Suddenly the race for the $15,000-a-year top job in this tranquil desert resort has gotten hotter than the sidewalk in July. "I never thought this would happen again after 1965, but I'm fighting the establishment again," says Bono, 53. Ironically he happens to be a registered Republican who voted for Reagan in 1984. But in the course of a few protracted bureaucratic wrangles with city hall over the remodeling of his Spanish-style mansion in the Mesa neighborhood, Bono came to see his town's leaders as entrenched bullies. "This elitist group has this attitude that this is their town and they'll run it their way," he says. Blaming the stodgy old guard for Palm Springs' slide into economic torpor, Bono decided to run for office himself, on a platform of growth through glitz. "This city is a sleeper," says Bono. "We're failing at our industry, which is tourism." To most eyes it isn't failing by much, but in order to attract more visitors, Bono would create a world-class film festival in Palm Springs as well as an annual marathon and a series of revival rock concerts. "I'm pretty moderate as a businessman, but in this election I guess I'm the liberal," he says.

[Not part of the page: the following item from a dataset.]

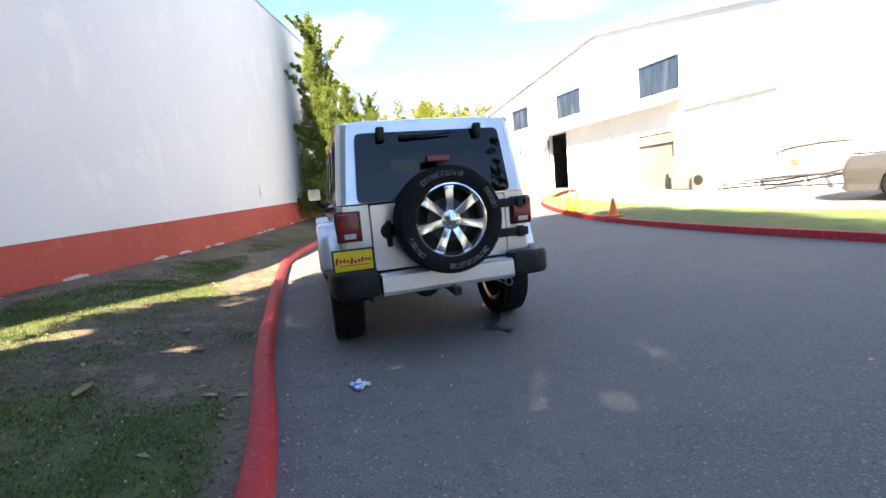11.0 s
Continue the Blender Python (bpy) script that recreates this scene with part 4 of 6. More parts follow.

"He's a nice guy who's running for something he's not qualified for," says Bogert. "He'd be a terrible mayor. No sensible citizens like him." Nevertheless some local merchants have been warming to Bono's go-go ideas. "He's doing a lot better than anyone expected," says Palm Springs Desert Sun reporter Lauralee Mencum. "He was awful at first, but he's cleaned up his speeches, and people disenchanted with the present system like him."

Faced with this widening support, Bono's opponents have reportedly begun resorting to threats. "One woman, who's prominent in public relations, was told she'd be through in Palm Springs if she helped Sonny," says Bono's fourth wife, Mary, 26, who assists him on the campaign.

"I must be hitting them in the right places, making them real nervous," says Bono. "I'm their worst nightmare." As for qualifications, he says, "From a nuts-and-bolts standpoint I'm not qualified. But if I need a lawyer, I hire one. There are people you can go to, to learn what you don't know." Besides which, as a three-year permanent resident and the owner of Bono's, one of Palm Springs' more popular restaurants, Sonny says, "I have a vested interest in staying here and seeing this place flourish."

Bono first began going to Palm Springs 14 years ago, during the breakup of his marriage to Cher. Since then the former co-stars have kept their physical and emotional distance, though Bono remains close to their daughter, Chastity, 19, now a film student in New York. "Every once in a while Cher and Chas will get into some stuff that's real rough, and then I get included," he says. "Otherwise, Cher and I aren't in much contact." Meanwhile Cher's career has headed into the stratosphere, while Sonny's has seemed on a slow slide to oblivion. After personal frictions polished off their wildly popular television show in 1977, "I couldn't get it rolling again," Bono says. "I was guesting on Love Boat and Fantasy Island. Then I got hit with reality. You're either on the way up or on the way down in those things. I was a professional floating guest star. So I passed."

Instead of guesting, Bono sought salvation in food, opening a flashy Italian eatery in West Hollywood in 1983. Two years later that first Bono's was teetering on the edge of bankruptcy, and he had to sell. At the same time his three-year marriage to model Susie Coelho was collapsing. But he came out of this blue period with two things: a liking for the restaurant business and Mary, whom he met when she came into his Italian restaurant in 1984 to celebrate her graduation from USC as an art history major. A year later he proposed. Now Mary, who says that life with the ever-boyish Bono is "like living with a college roommate," is expecting a baby, due to arrive just five days after the election. "I'm more content being married now than ever before," says Bono, who also has a 30-year-old daughter from his first nine-year pre-Cher marriage. "And I'm more ready to be a father than ever before."

At the Bono for Mayor storefront on Palm Canyon Drive, Mary does her part to control the mayhem. Today, while campaign manager Chris Baker talks on the phone, a bus load of tourists from Taiwan descends to buy mementos. As she stands hawking buttons and bumper stickers, Mary notices that a campaign volunteer has already sold nearly all the Bono for Mayor T-shirts to the visitors. "What are we going to sell to the locals, the people who vote?" she asks, alarmed. But Bono, who's posing with two Taiwanese women while their husbands shoot videotape, just laughs it off. Win or lose, at long last, Sonny has his own show.